Task material ::
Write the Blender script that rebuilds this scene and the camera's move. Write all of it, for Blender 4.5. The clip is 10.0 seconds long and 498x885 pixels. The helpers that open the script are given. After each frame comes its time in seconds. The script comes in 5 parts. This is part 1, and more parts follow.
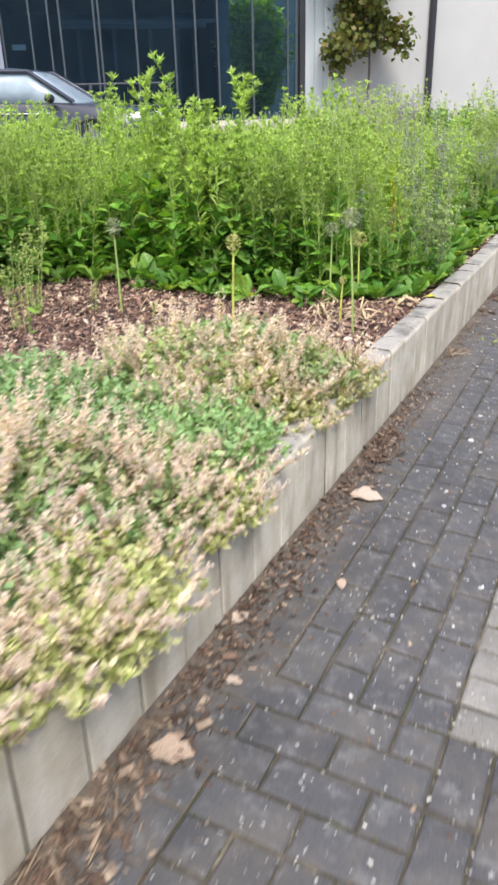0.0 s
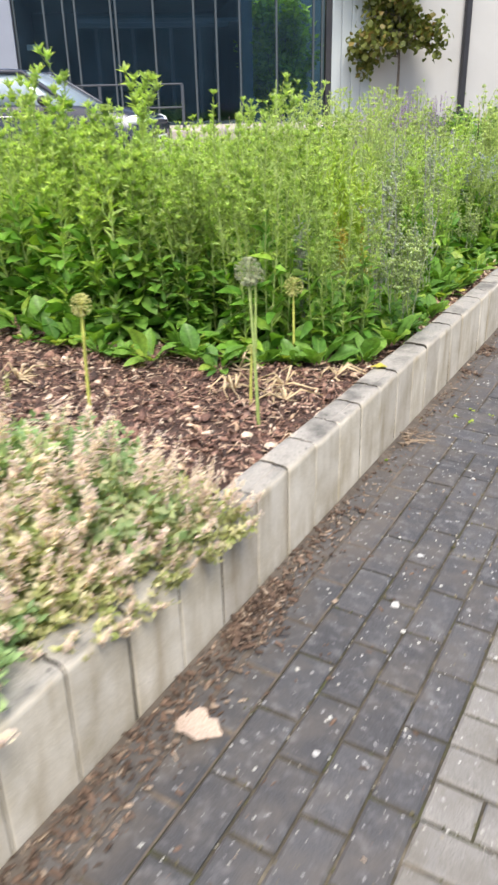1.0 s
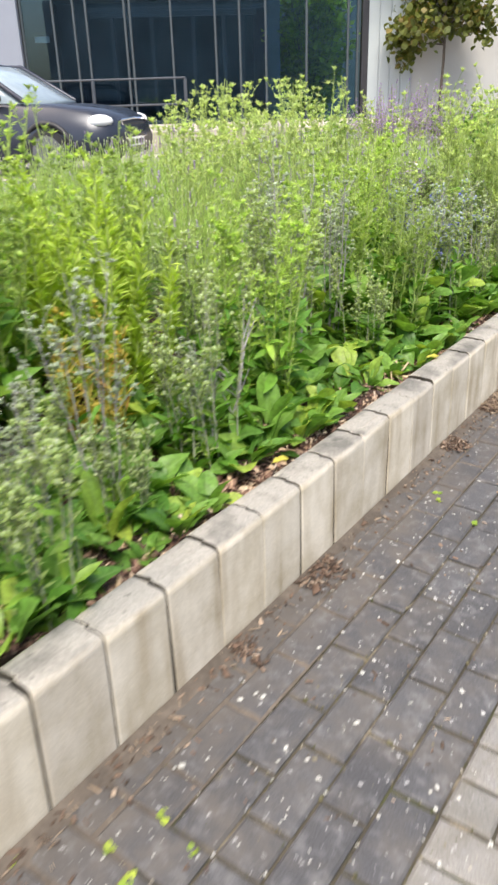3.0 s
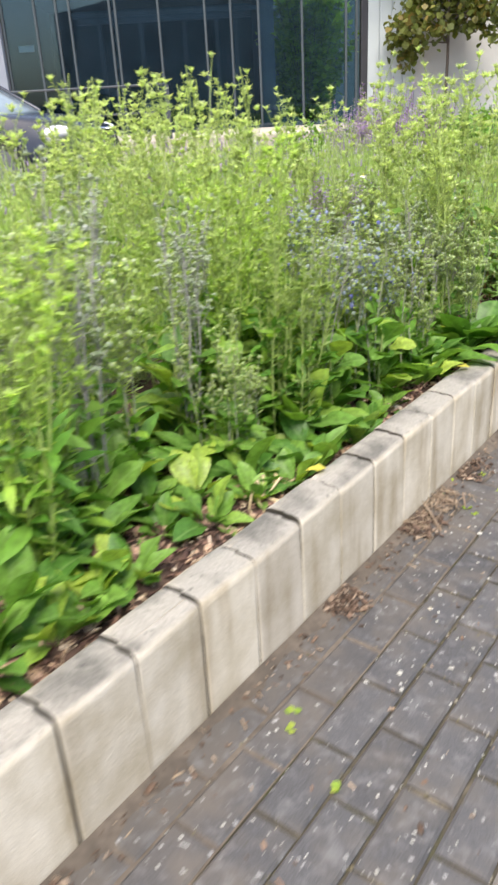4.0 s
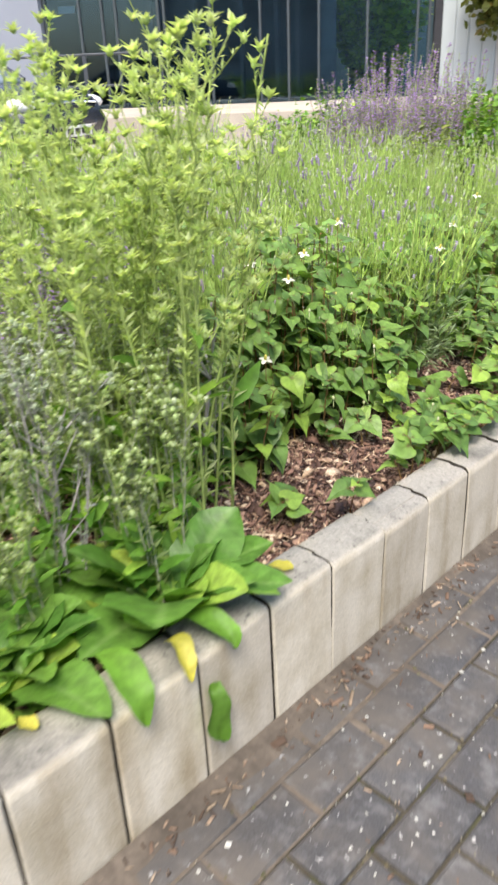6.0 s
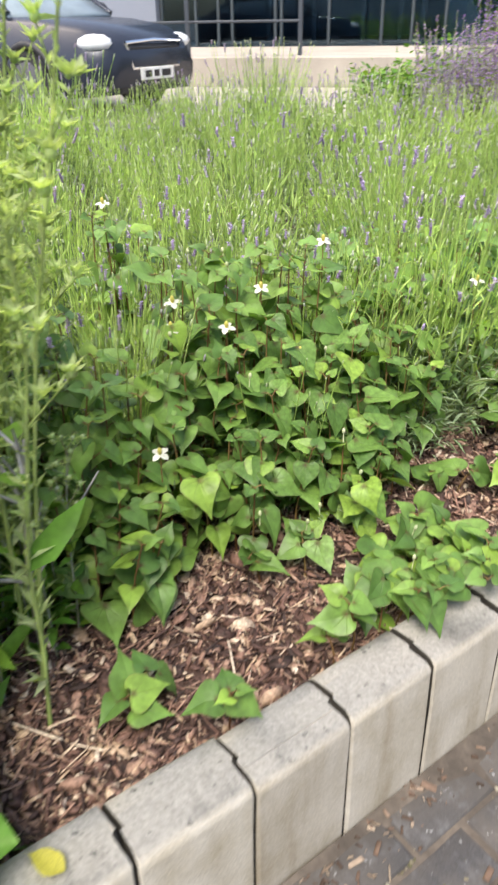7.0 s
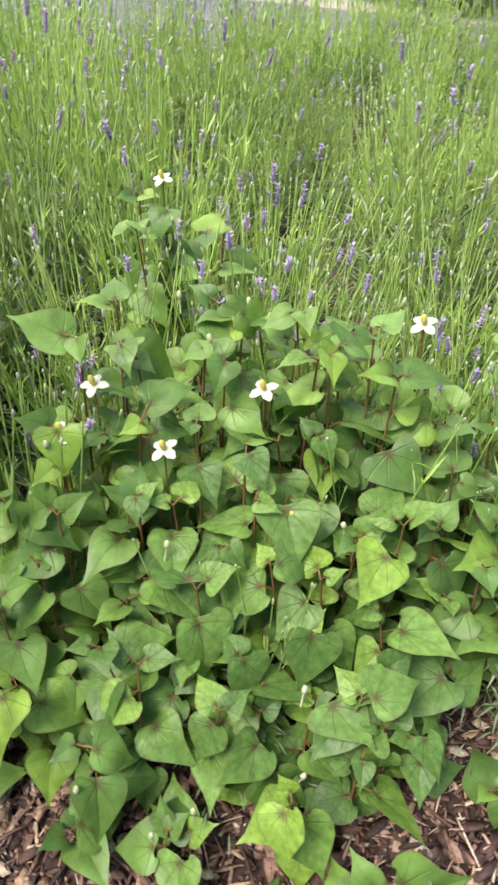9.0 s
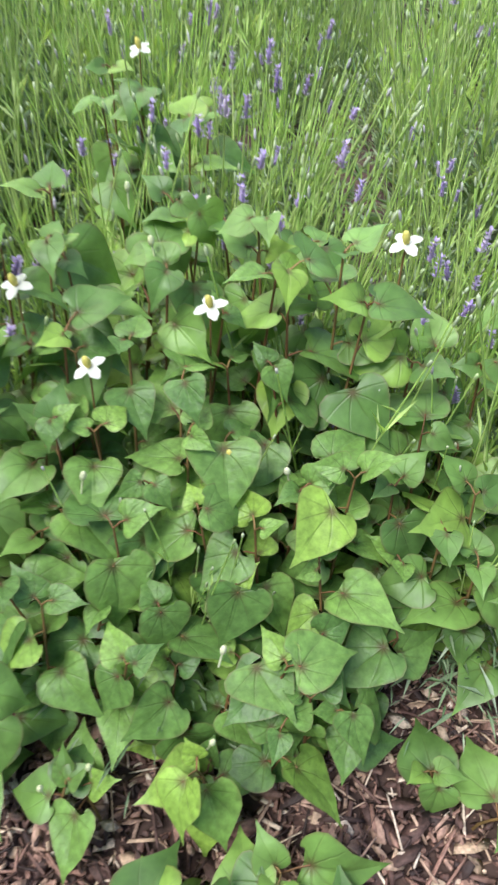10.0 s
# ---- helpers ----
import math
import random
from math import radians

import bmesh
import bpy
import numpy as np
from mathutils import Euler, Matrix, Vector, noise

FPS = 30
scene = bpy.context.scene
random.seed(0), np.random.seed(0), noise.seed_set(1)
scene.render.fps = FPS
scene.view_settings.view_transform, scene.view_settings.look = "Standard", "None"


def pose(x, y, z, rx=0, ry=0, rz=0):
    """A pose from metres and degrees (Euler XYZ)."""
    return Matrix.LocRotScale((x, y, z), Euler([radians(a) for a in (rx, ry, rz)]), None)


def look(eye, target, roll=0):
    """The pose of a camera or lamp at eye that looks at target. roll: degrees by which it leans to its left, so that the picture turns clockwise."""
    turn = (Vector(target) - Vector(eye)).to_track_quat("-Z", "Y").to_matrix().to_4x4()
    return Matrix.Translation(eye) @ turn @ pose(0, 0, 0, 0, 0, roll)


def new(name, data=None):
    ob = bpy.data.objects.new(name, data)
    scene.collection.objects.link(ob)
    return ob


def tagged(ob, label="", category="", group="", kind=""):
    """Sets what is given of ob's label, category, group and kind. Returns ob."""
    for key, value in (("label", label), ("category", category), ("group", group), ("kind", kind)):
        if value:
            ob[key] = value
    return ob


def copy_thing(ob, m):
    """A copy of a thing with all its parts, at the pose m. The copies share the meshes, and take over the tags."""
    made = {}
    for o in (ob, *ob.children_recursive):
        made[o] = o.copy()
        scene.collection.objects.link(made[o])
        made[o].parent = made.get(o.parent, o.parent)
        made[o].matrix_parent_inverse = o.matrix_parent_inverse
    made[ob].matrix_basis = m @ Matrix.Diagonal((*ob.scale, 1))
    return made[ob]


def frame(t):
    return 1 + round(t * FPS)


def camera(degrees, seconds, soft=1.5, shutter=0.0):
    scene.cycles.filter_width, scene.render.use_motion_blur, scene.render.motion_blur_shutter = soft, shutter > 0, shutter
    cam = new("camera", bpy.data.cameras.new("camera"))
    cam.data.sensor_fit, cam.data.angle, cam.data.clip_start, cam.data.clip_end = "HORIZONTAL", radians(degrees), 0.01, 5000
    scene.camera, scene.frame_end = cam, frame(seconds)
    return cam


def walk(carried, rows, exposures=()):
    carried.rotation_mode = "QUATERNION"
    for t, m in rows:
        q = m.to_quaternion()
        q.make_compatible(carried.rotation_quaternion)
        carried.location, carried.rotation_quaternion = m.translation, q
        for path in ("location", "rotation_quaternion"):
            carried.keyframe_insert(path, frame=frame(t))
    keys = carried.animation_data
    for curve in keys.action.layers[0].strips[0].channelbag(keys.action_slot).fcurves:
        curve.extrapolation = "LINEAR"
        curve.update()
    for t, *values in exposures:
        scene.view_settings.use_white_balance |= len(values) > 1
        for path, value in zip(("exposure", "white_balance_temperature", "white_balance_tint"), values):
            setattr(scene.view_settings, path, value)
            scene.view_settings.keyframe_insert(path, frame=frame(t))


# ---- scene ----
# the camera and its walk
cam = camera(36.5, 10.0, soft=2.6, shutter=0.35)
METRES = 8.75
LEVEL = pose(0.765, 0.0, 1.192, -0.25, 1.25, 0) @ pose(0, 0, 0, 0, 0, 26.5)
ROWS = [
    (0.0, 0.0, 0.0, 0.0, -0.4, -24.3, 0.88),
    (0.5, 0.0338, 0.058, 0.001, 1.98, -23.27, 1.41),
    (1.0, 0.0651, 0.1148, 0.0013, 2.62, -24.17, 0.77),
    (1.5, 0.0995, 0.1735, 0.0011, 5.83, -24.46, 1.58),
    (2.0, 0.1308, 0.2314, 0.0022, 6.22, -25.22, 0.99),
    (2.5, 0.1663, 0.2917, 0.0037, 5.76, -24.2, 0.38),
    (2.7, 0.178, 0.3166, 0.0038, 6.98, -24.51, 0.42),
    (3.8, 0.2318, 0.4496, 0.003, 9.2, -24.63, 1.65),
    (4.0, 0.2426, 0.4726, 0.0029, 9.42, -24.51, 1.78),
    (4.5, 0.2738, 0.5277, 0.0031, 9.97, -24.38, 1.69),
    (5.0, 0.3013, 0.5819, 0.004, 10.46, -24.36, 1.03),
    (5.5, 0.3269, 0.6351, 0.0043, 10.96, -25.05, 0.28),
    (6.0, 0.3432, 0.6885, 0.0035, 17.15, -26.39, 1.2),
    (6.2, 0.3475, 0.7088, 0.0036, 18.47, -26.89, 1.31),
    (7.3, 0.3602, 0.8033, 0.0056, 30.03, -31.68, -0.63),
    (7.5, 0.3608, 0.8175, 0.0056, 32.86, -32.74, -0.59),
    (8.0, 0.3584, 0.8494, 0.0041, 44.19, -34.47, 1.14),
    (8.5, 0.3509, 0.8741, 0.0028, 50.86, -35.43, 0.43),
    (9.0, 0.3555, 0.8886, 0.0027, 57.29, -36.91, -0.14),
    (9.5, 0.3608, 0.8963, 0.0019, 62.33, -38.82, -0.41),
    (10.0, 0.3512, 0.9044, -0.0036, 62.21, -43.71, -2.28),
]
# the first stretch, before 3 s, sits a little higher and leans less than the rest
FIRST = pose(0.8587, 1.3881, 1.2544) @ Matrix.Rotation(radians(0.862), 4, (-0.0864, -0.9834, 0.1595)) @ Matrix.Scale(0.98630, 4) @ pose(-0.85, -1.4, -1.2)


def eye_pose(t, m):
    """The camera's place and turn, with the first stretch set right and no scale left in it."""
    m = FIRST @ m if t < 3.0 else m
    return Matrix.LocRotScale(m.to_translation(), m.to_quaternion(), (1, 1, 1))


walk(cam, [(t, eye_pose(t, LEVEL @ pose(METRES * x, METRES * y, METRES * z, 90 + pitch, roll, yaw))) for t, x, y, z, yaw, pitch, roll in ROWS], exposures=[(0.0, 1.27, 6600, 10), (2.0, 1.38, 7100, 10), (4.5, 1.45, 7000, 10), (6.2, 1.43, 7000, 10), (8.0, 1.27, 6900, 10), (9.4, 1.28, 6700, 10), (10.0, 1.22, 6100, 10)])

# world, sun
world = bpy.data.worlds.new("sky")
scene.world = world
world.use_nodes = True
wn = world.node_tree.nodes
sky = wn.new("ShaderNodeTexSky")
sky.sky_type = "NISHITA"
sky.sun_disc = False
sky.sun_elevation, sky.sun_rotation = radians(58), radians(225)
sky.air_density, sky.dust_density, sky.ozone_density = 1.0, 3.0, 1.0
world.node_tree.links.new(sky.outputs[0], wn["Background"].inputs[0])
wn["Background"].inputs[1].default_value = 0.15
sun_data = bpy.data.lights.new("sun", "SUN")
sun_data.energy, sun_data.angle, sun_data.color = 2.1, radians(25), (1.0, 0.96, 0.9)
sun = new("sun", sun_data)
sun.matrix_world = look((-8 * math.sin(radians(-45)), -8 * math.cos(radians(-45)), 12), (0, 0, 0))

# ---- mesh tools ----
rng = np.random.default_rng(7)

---

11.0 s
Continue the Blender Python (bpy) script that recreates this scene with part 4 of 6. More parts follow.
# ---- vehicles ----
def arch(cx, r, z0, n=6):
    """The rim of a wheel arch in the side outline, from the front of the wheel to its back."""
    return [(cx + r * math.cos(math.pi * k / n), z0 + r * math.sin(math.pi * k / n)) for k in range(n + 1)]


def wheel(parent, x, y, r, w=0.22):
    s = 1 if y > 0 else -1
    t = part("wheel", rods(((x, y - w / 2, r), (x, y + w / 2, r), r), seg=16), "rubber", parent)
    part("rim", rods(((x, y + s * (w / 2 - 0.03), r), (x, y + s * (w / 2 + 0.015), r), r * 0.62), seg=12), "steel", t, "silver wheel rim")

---

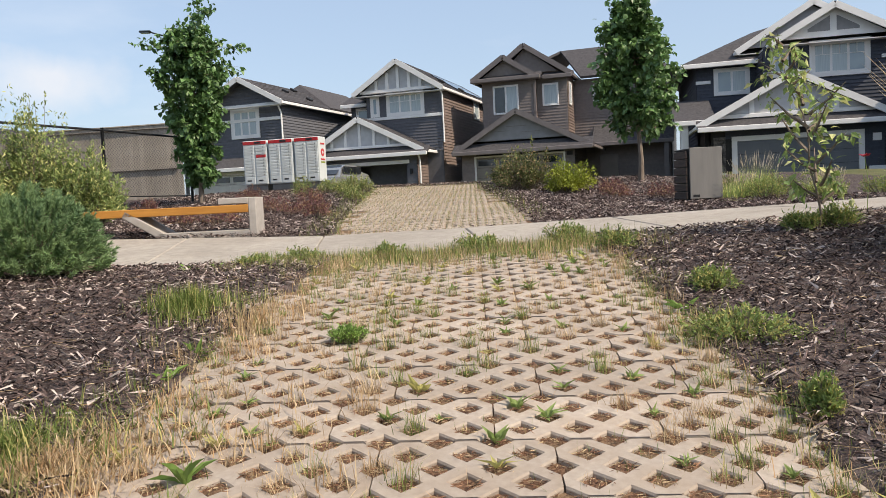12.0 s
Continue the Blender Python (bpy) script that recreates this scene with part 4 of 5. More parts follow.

Short problem :: Only the lines from the one with "Write the Blender" down to the one with "made[o].parent = made.get(o.parent, o.parent)" belong in your copy, both ends included; write them out exactly and skip any pictures.

Written answer ::
Write the Blender script that rebuilds this scene and the camera's move. Write all of it, for Blender 4.5. The clip is 10.0 seconds long and 498x885 pixels. The helpers that open the script are given. After each frame comes its time in seconds. The script comes in 5 parts. This is part 1, and more parts follow.
0.0 s
1.0 s
3.0 s
4.0 s
6.0 s
7.0 s
9.0 s
10.0 s
# ---- helpers ----
import math
import random
from math import radians

import bmesh
import bpy
import numpy as np
from mathutils import Euler, Matrix, Vector, noise

FPS = 30
scene = bpy.context.scene
random.seed(0), np.random.seed(0), noise.seed_set(1)
scene.render.fps = FPS
scene.view_settings.view_transform, scene.view_settings.look = "Standard", "None"


def pose(x, y, z, rx=0, ry=0, rz=0):
    """A pose from metres and degrees (Euler XYZ)."""
    return Matrix.LocRotScale((x, y, z), Euler([radians(a) for a in (rx, ry, rz)]), None)


def look(eye, target, roll=0):
    """The pose of a camera or lamp at eye that looks at target. roll: degrees by which it leans to its left, so that the picture turns clockwise."""
    turn = (Vector(target) - Vector(eye)).to_track_quat("-Z", "Y").to_matrix().to_4x4()
    return Matrix.Translation(eye) @ turn @ pose(0, 0, 0, 0, 0, roll)


def new(name, data=None):
    ob = bpy.data.objects.new(name, data)
    scene.collection.objects.link(ob)
    return ob


def tagged(ob, label="", category="", group="", kind=""):
    """Sets what is given of ob's label, category, group and kind. Returns ob."""
    for key, value in (("label", label), ("category", category), ("group", group), ("kind", kind)):
        if value:
            ob[key] = value
    return ob


def copy_thing(ob, m):
    """A copy of a thing with all its parts, at the pose m. The copies share the meshes, and take over the tags."""
    made = {}
    for o in (ob, *ob.children_recursive):
        made[o] = o.copy()
        scene.collection.objects.link(made[o])
        made[o].parent = made.get(o.parent, o.parent)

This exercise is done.